**EXERCISE OBJECTIVE**
Go through the listing beneath this task and return every line that carries the string "exposures".

**RECORDS TO PROCESS**
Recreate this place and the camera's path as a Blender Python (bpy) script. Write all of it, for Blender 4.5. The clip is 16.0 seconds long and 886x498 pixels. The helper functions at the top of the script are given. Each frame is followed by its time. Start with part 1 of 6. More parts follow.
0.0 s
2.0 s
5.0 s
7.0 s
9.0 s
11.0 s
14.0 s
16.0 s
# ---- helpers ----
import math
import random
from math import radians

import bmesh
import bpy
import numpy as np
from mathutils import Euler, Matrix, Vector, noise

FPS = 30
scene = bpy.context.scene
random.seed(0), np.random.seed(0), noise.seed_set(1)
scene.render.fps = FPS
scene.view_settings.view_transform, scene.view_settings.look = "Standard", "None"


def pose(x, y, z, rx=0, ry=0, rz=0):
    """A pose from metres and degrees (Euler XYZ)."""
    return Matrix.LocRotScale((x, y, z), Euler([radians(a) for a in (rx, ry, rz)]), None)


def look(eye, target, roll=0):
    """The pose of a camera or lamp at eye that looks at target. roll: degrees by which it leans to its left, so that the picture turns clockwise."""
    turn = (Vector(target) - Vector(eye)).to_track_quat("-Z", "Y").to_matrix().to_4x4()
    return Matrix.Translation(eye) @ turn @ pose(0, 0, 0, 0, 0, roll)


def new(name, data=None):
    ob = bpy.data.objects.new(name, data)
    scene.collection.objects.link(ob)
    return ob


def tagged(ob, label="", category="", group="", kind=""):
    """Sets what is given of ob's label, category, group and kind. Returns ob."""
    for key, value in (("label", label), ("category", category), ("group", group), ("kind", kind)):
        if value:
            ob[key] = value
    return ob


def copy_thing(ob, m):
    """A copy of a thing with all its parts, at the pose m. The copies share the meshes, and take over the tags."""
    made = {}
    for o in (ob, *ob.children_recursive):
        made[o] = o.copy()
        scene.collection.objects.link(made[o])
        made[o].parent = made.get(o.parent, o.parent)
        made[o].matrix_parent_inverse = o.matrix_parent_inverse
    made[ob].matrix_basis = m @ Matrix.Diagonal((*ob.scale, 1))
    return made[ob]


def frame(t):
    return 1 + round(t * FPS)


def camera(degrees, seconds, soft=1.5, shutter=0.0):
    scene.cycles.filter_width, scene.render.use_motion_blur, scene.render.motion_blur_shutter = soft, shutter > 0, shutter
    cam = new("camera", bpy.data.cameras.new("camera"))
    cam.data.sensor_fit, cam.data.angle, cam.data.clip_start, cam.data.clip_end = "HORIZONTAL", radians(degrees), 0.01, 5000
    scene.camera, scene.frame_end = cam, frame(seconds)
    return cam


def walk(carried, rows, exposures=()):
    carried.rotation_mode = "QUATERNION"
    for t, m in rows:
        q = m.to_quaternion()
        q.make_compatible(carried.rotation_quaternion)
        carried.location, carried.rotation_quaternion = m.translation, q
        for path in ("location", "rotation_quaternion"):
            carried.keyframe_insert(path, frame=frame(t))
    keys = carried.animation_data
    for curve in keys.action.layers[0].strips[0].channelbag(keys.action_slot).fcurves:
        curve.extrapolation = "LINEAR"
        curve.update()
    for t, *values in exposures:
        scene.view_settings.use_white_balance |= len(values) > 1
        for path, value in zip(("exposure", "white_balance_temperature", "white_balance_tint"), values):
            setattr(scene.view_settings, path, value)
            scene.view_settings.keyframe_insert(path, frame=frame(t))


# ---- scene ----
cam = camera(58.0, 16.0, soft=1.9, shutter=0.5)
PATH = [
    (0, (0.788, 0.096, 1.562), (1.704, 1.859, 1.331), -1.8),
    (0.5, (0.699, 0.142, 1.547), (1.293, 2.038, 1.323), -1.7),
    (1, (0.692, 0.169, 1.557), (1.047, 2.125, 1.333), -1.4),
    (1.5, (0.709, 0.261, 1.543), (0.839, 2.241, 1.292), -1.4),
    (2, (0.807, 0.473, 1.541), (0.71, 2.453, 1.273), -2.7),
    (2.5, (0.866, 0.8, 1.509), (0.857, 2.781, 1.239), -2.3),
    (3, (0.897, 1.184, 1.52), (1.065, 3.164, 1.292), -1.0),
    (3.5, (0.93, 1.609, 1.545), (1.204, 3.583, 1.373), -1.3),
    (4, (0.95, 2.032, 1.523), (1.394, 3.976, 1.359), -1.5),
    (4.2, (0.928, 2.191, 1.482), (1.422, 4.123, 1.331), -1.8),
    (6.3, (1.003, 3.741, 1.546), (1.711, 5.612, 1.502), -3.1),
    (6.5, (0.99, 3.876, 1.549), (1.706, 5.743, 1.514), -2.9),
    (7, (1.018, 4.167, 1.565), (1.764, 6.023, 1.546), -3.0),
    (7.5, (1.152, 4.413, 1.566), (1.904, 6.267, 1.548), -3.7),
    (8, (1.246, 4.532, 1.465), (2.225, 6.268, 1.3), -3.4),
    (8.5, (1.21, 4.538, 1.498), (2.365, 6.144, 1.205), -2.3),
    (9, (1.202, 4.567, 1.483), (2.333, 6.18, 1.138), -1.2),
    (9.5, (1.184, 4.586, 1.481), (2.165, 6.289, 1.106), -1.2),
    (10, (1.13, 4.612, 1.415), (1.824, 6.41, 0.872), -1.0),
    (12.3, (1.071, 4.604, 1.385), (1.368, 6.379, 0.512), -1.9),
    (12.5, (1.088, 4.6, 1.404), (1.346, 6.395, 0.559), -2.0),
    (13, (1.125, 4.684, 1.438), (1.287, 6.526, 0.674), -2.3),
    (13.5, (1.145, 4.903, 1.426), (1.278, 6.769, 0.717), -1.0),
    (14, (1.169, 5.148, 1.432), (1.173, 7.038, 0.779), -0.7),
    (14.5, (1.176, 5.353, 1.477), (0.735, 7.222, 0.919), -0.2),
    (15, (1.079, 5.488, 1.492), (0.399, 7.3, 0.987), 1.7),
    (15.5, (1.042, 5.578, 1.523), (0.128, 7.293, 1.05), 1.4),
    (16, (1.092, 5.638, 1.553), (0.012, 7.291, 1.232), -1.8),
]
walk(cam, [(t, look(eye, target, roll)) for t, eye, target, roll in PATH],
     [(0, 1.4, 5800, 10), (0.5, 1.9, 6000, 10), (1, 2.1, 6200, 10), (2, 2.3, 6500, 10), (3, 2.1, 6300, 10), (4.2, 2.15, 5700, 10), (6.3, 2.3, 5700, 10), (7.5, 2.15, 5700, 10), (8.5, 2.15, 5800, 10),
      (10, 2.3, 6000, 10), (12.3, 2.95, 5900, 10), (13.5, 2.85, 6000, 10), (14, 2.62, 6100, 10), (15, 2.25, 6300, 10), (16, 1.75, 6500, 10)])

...

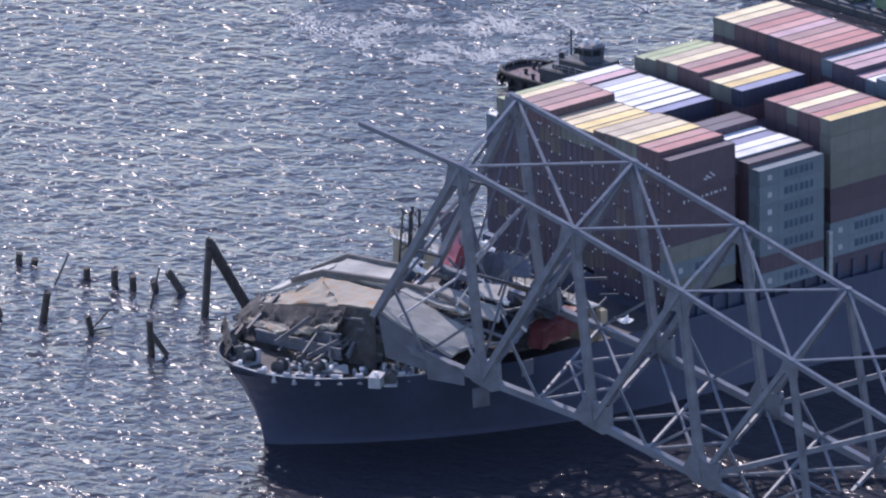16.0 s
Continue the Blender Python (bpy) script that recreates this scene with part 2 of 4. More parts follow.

**COMPLETE RESPONSE**
def walk(carried, rows, exposures=()):
    for t, *values in exposures:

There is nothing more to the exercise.